Steven McKay acknowledges that much of the technology is not yet available to achieve many of these goals and innovations, ‘but technology’s accelerating faster than anything else on the planet right now,‘ he stresses. ‘So I still have incredible optimism that as long as we care and focus, we can reach the goals of 2030.’
Cleveland Museum of Natural History | image © DLR Group
To move toward this ambitious future, DLR Group has penned a Sustainable Action Plan, which details goals relating to behavioral awareness, resource conservation, human health, community health, and ecological future. Overall, the plan promotes a culture of empowerment among those at DLR Group to design spaces for meaningful change — from streamlining sustainable strategies of resource consumption amongst a building’s occupants; reducing the operational and embodied carbon of new constructions; optimizing building systems to promote healthier environments and performative assemblies; and creating safe and pedestrian friendly spaces which prioritize people over vehicles.

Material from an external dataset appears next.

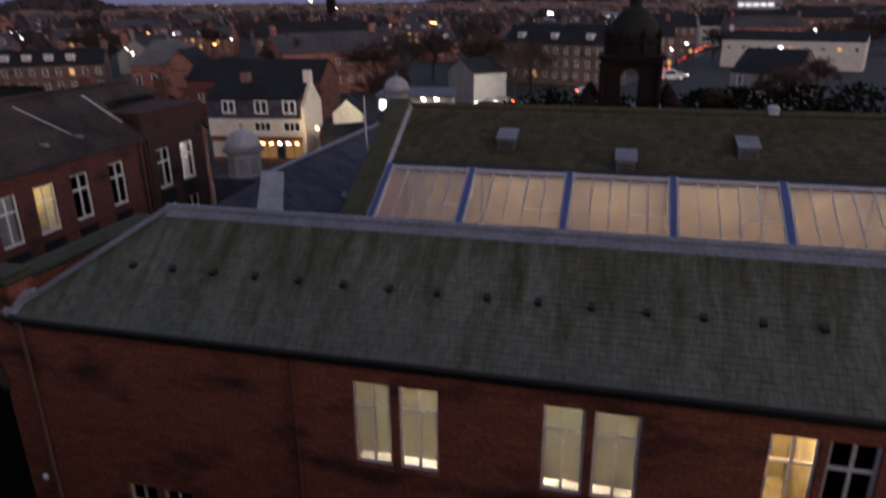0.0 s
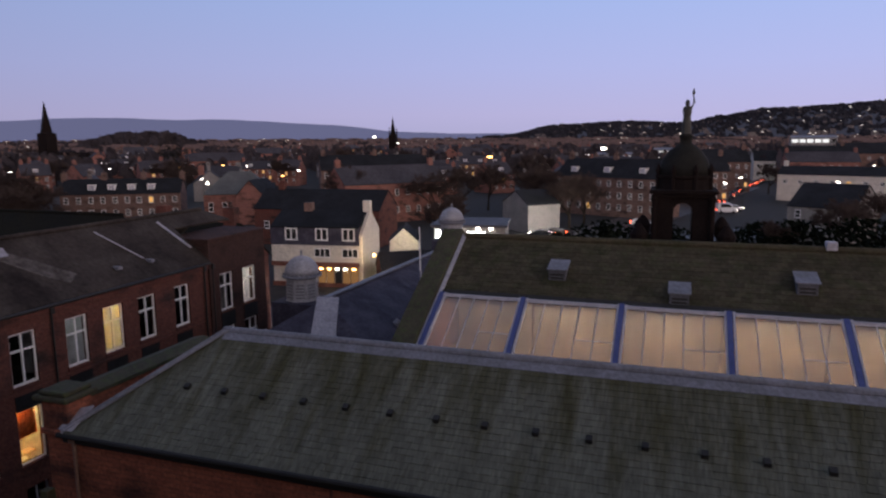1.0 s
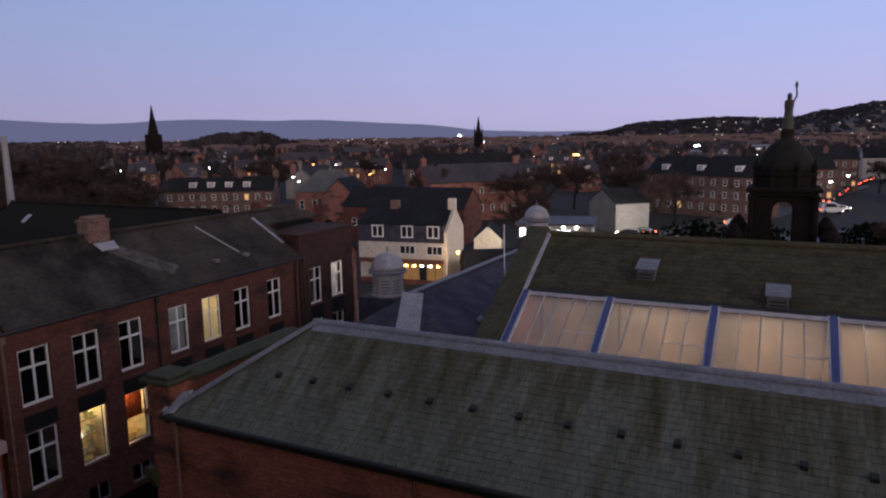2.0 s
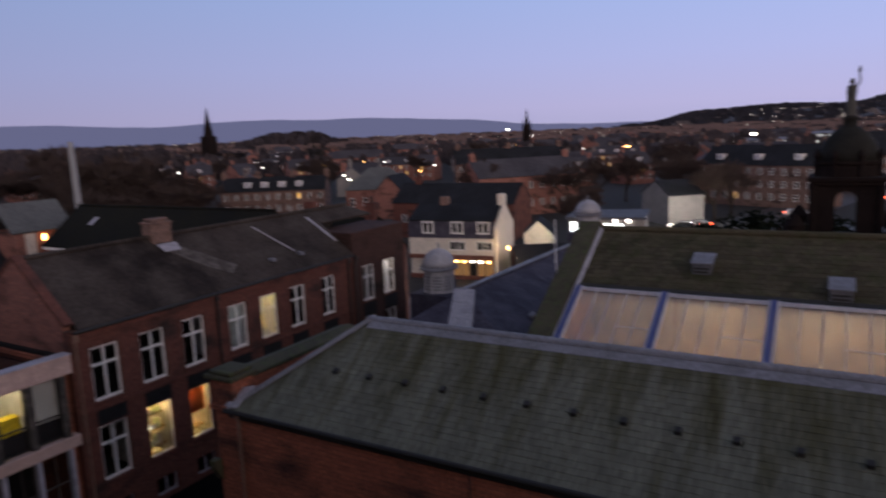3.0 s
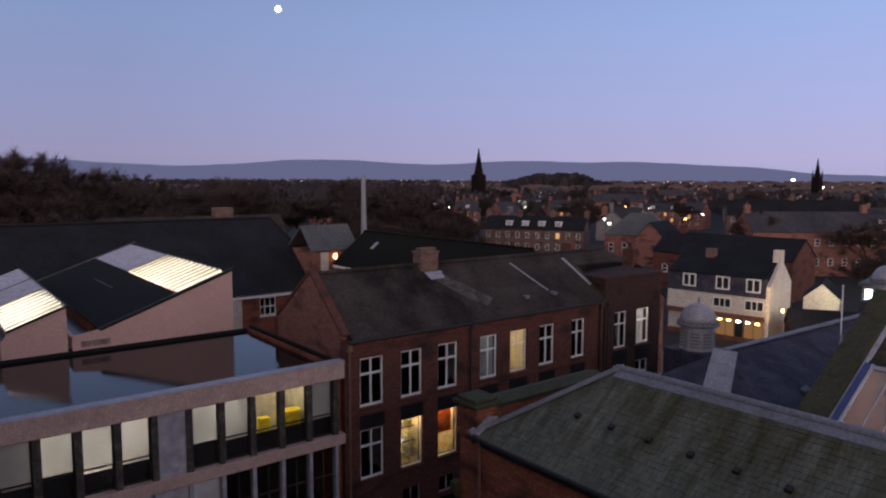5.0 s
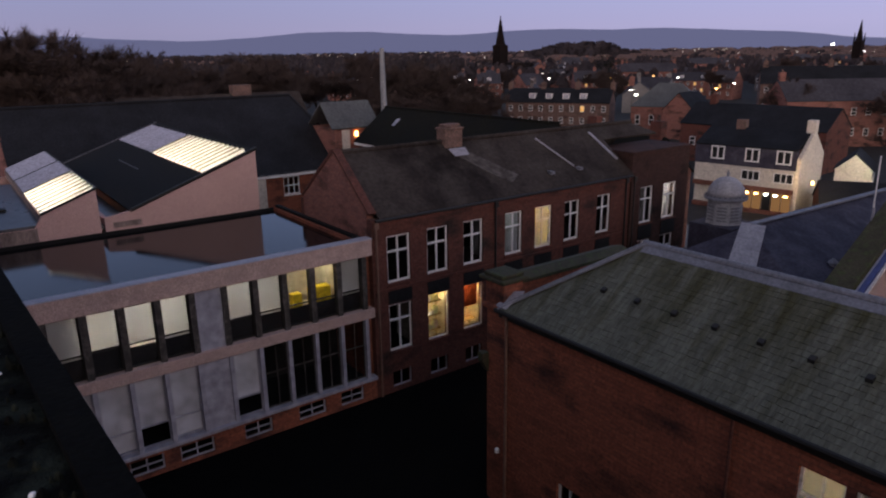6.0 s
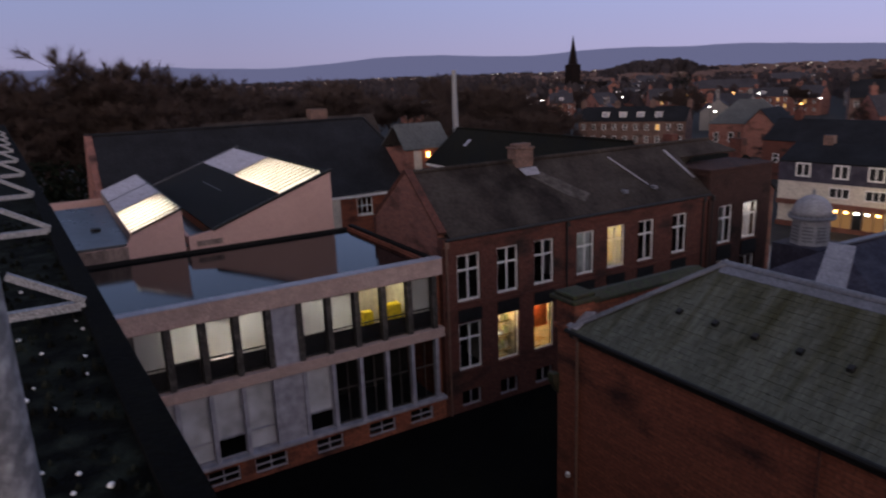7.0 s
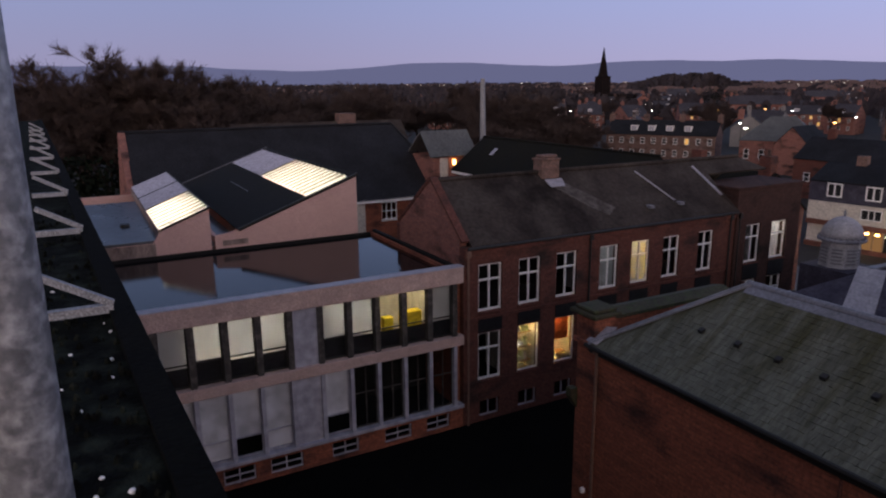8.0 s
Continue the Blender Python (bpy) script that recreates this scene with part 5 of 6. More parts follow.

‘We play a crucial role in bringing as much value to the built environment, with as little resource use as possible,’ says McKay, ‘we’re the ones that create it, so we’re the ones that need to care about it.’
DLR Group’s detailed commitments have demonstrated success over the past five years alone. Since 2016, the firm has designed about 600 million square feet of projects driven by the 2030 Challenge. What’s more, it has achieved an average of fifty percent energy reduction compared with the average energy use of similar buildings — a twenty-eight percent improvement since 2016.
Museum of Science & History | image © DLR Group
a diverse range of project types
As the firm has continued to grow and bring more voices to its team, the diversity of its sectors, or project types, has grown in turn. ‘We are a very diverse firm by intention. Currently we have thirty offices with a vision to grow that.’
DLR Group has ten sectors, its clients including higher education, K-12, healthcare, hospitality, housing, mixed-use, sports, culture and performing arts, workplace, and transportation. While these project types have diversified, the group has begun to see an integration amongst them. ‘We now track the cross-pollination of our work. More and more, the scale of work that we participate in brings a collection of experts for us — now all of which are in house — not just at a discipline level but a sector level.’
‘Our clients are broad by design because we’ve been very entrepreneurial in spirit. It’s broadened our geography along with the sectors that we work in.‘ McKay continues, ‘We are a three-dimensional matrix, rather than a funnel. And that’s what I love about the firm.’